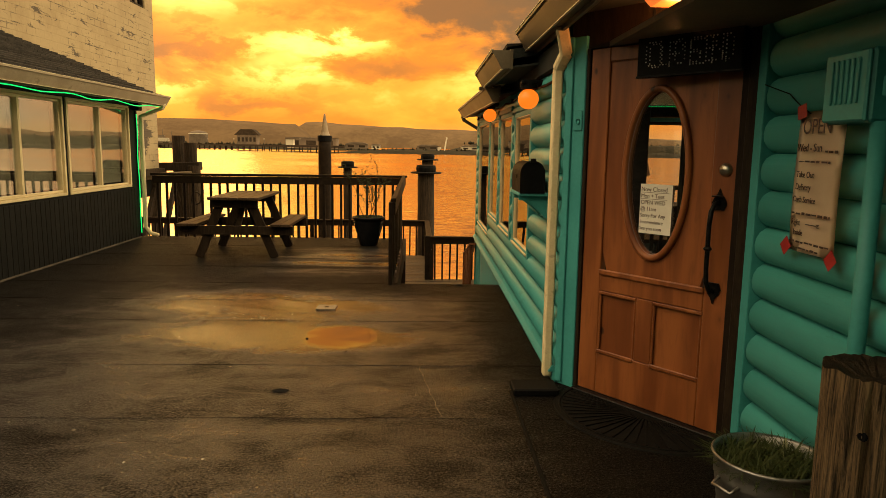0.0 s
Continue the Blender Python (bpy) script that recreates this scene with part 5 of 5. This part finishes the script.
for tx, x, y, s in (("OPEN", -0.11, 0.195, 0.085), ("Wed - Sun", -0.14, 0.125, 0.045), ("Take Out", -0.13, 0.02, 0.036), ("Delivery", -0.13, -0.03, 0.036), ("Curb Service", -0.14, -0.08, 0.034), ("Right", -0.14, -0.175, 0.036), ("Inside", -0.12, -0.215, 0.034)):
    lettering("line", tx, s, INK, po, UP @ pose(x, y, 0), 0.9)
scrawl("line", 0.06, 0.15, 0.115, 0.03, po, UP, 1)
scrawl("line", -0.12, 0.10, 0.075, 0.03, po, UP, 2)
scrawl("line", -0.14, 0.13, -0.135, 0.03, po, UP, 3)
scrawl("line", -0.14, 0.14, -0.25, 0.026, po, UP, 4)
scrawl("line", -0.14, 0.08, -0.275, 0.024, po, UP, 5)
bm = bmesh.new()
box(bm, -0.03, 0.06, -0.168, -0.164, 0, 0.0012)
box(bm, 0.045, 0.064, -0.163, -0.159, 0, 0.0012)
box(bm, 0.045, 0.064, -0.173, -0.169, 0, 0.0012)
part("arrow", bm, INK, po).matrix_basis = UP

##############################

Exercise requirements – The listing above must be printed again exactly, minus its pictures.

Exercise solution –
0.0 s
Continue the Blender Python (bpy) script that recreates this scene with part 5 of 5. This part finishes the script.
for tx, x, y, s in (("OPEN", -0.11, 0.195, 0.085), ("Wed - Sun", -0.14, 0.125, 0.045), ("Take Out", -0.13, 0.02, 0.036), ("Delivery", -0.13, -0.03, 0.036), ("Curb Service", -0.14, -0.08, 0.034), ("Right", -0.14, -0.175, 0.036), ("Inside", -0.12, -0.215, 0.034)):
    lettering("line", tx, s, INK, po, UP @ pose(x, y, 0), 0.9)
scrawl("line", 0.06, 0.15, 0.115, 0.03, po, UP, 1)
scrawl("line", -0.12, 0.10, 0.075, 0.03, po, UP, 2)
scrawl("line", -0.14, 0.13, -0.135, 0.03, po, UP, 3)
scrawl("line", -0.14, 0.14, -0.25, 0.026, po, UP, 4)
scrawl("line", -0.14, 0.08, -0.275, 0.024, po, UP, 5)
bm = bmesh.new()
box(bm, -0.03, 0.06, -0.168, -0.164, 0, 0.0012)
box(bm, 0.045, 0.064, -0.163, -0.159, 0, 0.0012)
box(bm, 0.045, 0.064, -0.173, -0.169, 0, 0.0012)
part("arrow", bm, INK, po).matrix_basis = UP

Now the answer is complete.